The United States continues to be the most important market for Irish spirits, even as distillers grapple with falling sales at home and mounting international trade pressures, according to the Drinks Ireland | Spirits 2024 Annual Report, published today.
The report shows that overall export volumes of Irish spirits grew by 2.8% in 2024, with value growth outpacing volume increases due mainly to supply chain inflation.
Domestically, however, sales fell by more than 2% as Irish consumers continued to moderate their alcohol consumption.
Vodka held its position as Ireland’s most popular spirit, followed by Irish whiskey and gin, though tequila was the standout performer with sales rising by more than 20% year-on-year.
On global markets, Irish whiskey volumes increased by 3.6%, while Irish cream liqueurs posted more modest growth of 1.5%.
The United States remains by far the largest export destination for Irish spirits, followed by the UK and Germany.
India has emerged as a fast-growing market for Irish whiskey, climbing to fifth place in 2024 with volumes up 57.5%.
The report notes that the conclusion of an EU–India trade deal, with a reduction in tariff rates, could unlock significant opportunities for producers.
Ireland’s high taxation regime remains a challenge for the sector.
The country continues to levy the third-highest excise duty on spirits in Europe and the second-highest across all alcohol categories.

Drinks Ireland argues this is restricting investment and innovation by producers.

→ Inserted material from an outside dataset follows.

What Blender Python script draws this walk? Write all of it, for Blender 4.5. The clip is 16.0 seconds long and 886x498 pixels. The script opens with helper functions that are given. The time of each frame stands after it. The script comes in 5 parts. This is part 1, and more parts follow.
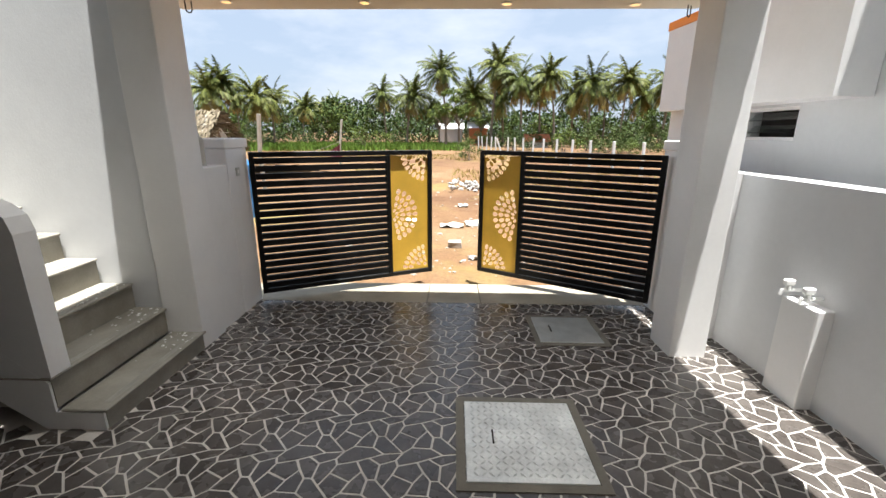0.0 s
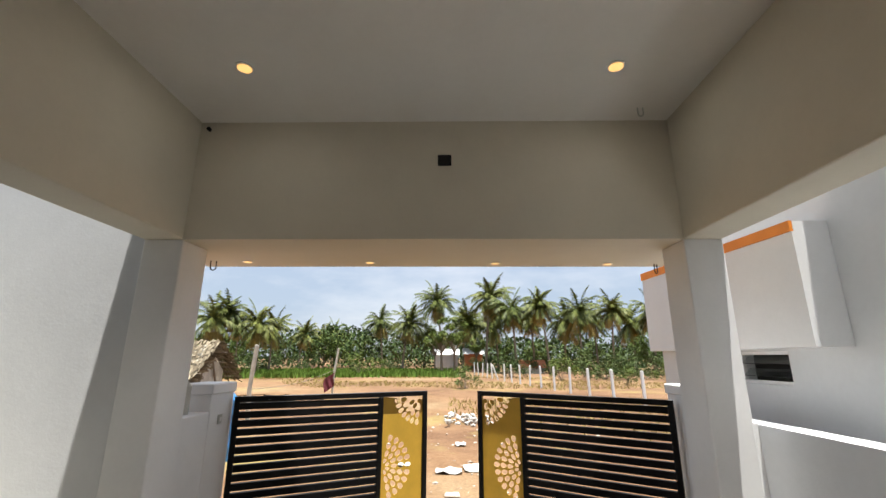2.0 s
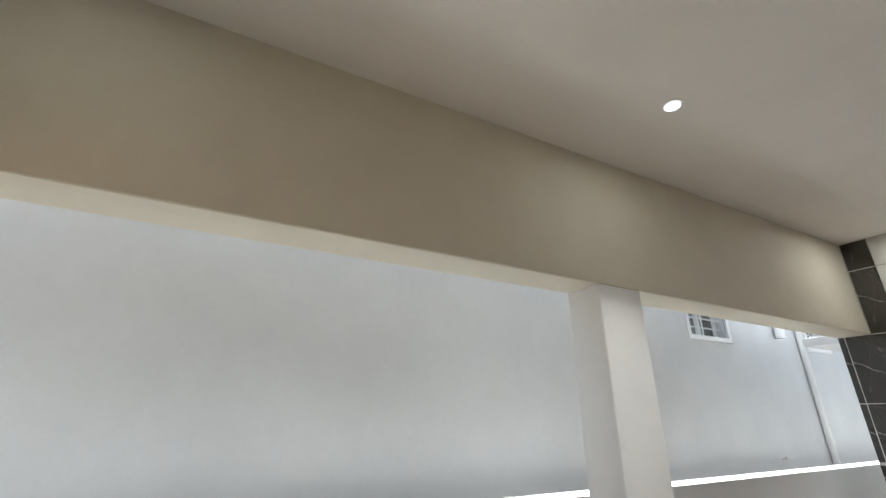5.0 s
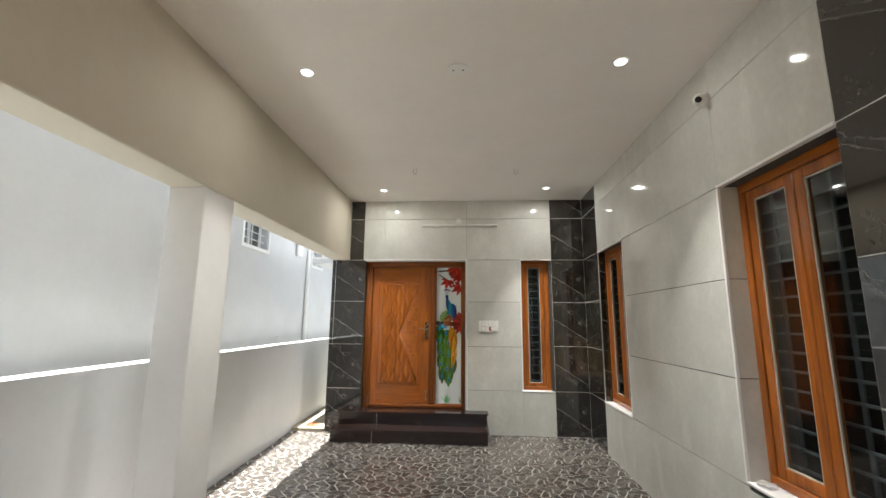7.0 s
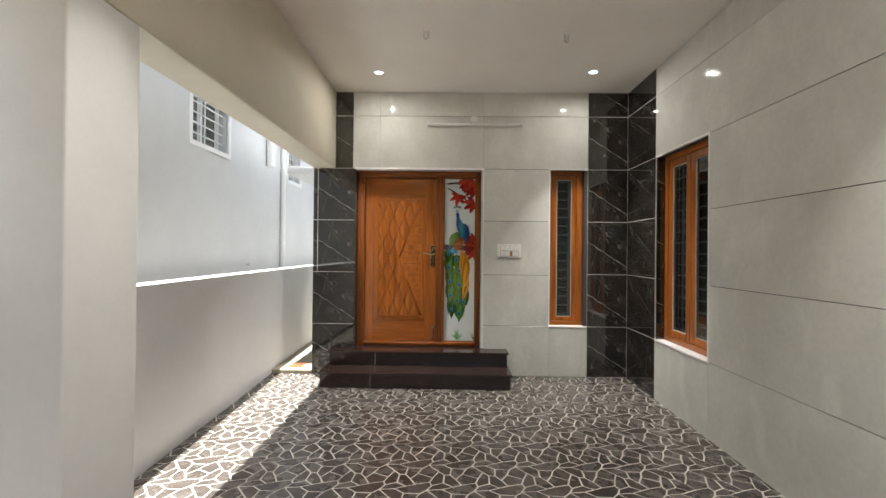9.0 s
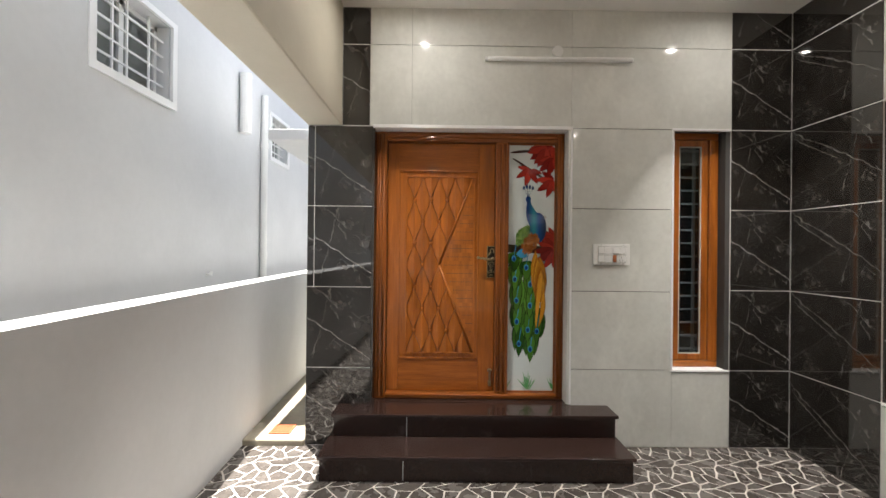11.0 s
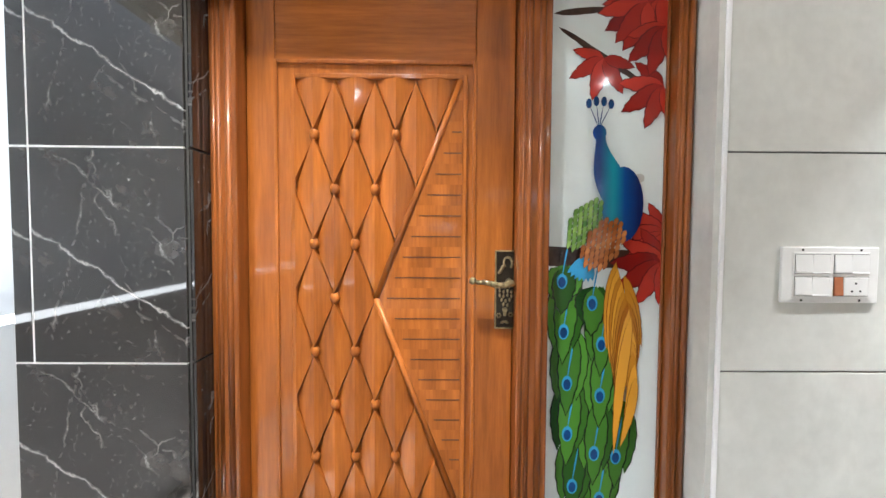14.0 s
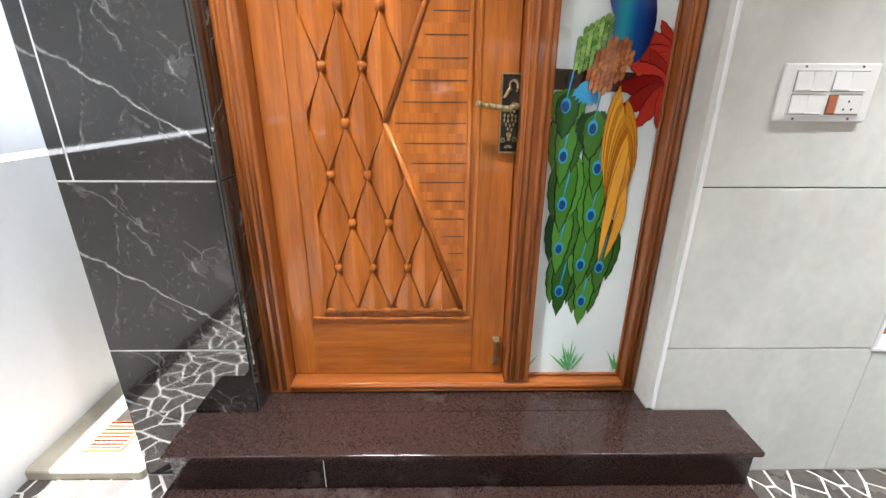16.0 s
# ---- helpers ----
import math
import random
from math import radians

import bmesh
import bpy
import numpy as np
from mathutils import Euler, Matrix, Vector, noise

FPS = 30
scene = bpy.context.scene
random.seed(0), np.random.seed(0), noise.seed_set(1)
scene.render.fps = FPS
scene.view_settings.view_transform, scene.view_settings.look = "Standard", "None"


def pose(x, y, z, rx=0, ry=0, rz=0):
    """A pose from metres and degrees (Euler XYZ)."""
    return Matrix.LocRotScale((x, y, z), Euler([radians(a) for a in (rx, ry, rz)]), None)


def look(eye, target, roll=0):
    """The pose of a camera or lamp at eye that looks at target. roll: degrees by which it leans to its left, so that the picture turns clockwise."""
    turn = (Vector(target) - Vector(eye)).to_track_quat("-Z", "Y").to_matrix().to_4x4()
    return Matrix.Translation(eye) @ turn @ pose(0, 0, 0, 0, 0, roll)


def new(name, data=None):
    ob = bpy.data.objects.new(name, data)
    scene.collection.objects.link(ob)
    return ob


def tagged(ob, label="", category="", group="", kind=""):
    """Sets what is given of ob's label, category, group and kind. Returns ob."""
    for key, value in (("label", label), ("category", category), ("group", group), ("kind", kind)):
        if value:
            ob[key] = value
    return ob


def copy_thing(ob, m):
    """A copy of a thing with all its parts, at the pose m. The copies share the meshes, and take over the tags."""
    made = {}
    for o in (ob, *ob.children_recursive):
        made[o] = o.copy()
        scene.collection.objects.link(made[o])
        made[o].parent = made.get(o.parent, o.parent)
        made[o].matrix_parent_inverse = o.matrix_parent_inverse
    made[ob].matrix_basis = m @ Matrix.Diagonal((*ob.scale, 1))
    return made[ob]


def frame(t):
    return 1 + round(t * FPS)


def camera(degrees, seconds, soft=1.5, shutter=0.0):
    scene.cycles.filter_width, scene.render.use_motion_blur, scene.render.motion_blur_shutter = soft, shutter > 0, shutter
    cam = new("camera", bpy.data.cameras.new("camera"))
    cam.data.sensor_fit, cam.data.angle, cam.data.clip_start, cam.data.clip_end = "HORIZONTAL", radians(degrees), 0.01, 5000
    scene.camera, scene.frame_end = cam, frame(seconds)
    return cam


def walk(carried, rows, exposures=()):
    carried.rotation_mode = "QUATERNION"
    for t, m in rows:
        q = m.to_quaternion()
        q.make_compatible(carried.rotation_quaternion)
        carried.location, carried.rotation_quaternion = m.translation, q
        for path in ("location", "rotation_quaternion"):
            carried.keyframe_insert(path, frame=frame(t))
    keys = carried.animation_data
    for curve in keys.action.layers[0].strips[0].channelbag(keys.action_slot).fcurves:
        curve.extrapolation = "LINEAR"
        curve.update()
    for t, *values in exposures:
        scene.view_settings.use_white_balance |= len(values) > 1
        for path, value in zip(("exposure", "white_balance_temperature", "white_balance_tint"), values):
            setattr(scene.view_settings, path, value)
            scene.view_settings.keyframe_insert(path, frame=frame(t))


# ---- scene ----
cam = camera(92.9, 16.0)

PATH = [
    (0, (1.326, -3.768, 1.461), (1.374, -5.695, 0.93), 0.3),
    (0.5, (1.321, -3.739, 1.509), (1.375, -5.719, 1.229), 0.3),
    (1, (1.331, -3.721, 1.569), (1.382, -5.721, 1.565), 0.3),
    (1.5, (1.34, -3.712, 1.595), (1.385, -5.694, 1.862), 0.2),
    (2, (1.33, -3.793, 1.612), (1.363, -5.729, 2.113), 0.2),
    (2.5, (1.393, -4.057, 1.633), (1.354, -5.937, 2.315), 0.2),
    (3, (1.473, -4.308, 1.643), (1.296, -6.129, 2.451), 0.1),
    (3.5, (1.529, -4.591, 1.621), (0.876, -6.274, 2.482), 0.1),
    (4, (1.58, -4.897, 1.613), (0.189, -6.046, 2.475), 0.1),
    (4.5, (1.521, -5.153, 1.67), (-0.302, -5.31, 2.478), 1.2),
    (4.7, (1.468, -5.21, 1.668), (-0.342, -4.923, 2.468), 1.5),
    (6.8, (1.537, -6.074, 1.531), (1.404, -4.122, 1.948), 0.5),
    (7, (1.533, -6.052, 1.507), (1.406, -4.085, 1.847), 0.5),
    (7.5, (1.518, -5.968, 1.447), (1.401, -3.978, 1.616), 0.5),
    (8, (1.424, -5.655, 1.429), (1.327, -3.658, 1.49), 0.5),
    (8.2, (1.377, -5.514, 1.441), (1.291, -3.516, 1.476), 0.5),
    (10.3, (0.651, -3.771, 1.421), (0.673, -1.771, 1.424), 0.7),
    (10.5, (0.605, -3.61, 1.436), (0.623, -1.61, 1.44), 0.7),
    (11, (0.508, -3.155, 1.467), (0.522, -1.155, 1.471), 0.6),
    (11.5, (0.553, -2.67, 1.496), (0.557, -0.67, 1.509), 0.5),
    (12, (0.614, -2.184, 1.527), (0.614, -0.184, 1.561), 0.4),
    (12.5, (0.636, -1.701, 1.576), (0.643, 0.298, 1.629), 0.3),
    (13, (0.681, -1.346, 1.587), (0.699, 0.653, 1.647), 0.4),
    (13.5, (0.695, -1.214, 1.579), (0.716, 0.786, 1.598), 0.5),
    (14, (0.701, -1.176, 1.56), (0.717, 0.822, 1.477), 0.4),
    (14.5, (0.7, -1.167, 1.531), (0.718, 0.821, 1.309), 0.4),
    (15, (0.702, -1.174, 1.5), (0.72, 0.787, 1.11), 0.4),
    (15.5, (0.691, -1.22, 1.463), (0.711, 0.704, 0.917), 0.4),
    (16, (0.67, -1.289, 1.435), (0.7, 0.589, 0.748), 0.3),
]

EXPOSURES = [(0, 1.7, 6150, 9), (1.5, 1.5, 6250, 9), (2.5, 1.55, 6250, 9), (3.6, 1.57, 6150, 8), (4.5, 1.85, 6000, 7), (4.7, 1.95, 6000, 7), (6.8, 2.42, 6250, 7), (10.5, 2.24, 6400, 10), (12, 2.5, 6350, 11), (13, 3.0, 6150, 10), (14.5, 3.35, 5650, 8), (16, 3.3, 5750, 9)]
SUN, SKY, LAMP, SPILL = 4.8, 0.085, 3.0, 0.8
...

Drinks Ireland | Spirits Chairperson, David Boyd-Armstrong, said: “2024 saw sales volume growth of 2.8% across our main spirits drinks and higher value growth, largely reflecting inflation across the supply chain.
"Medium term, our projections remain toward growth, but the pace of the growth has eased, and trade developments since early 2025 have presented an incredibly challenging business environment."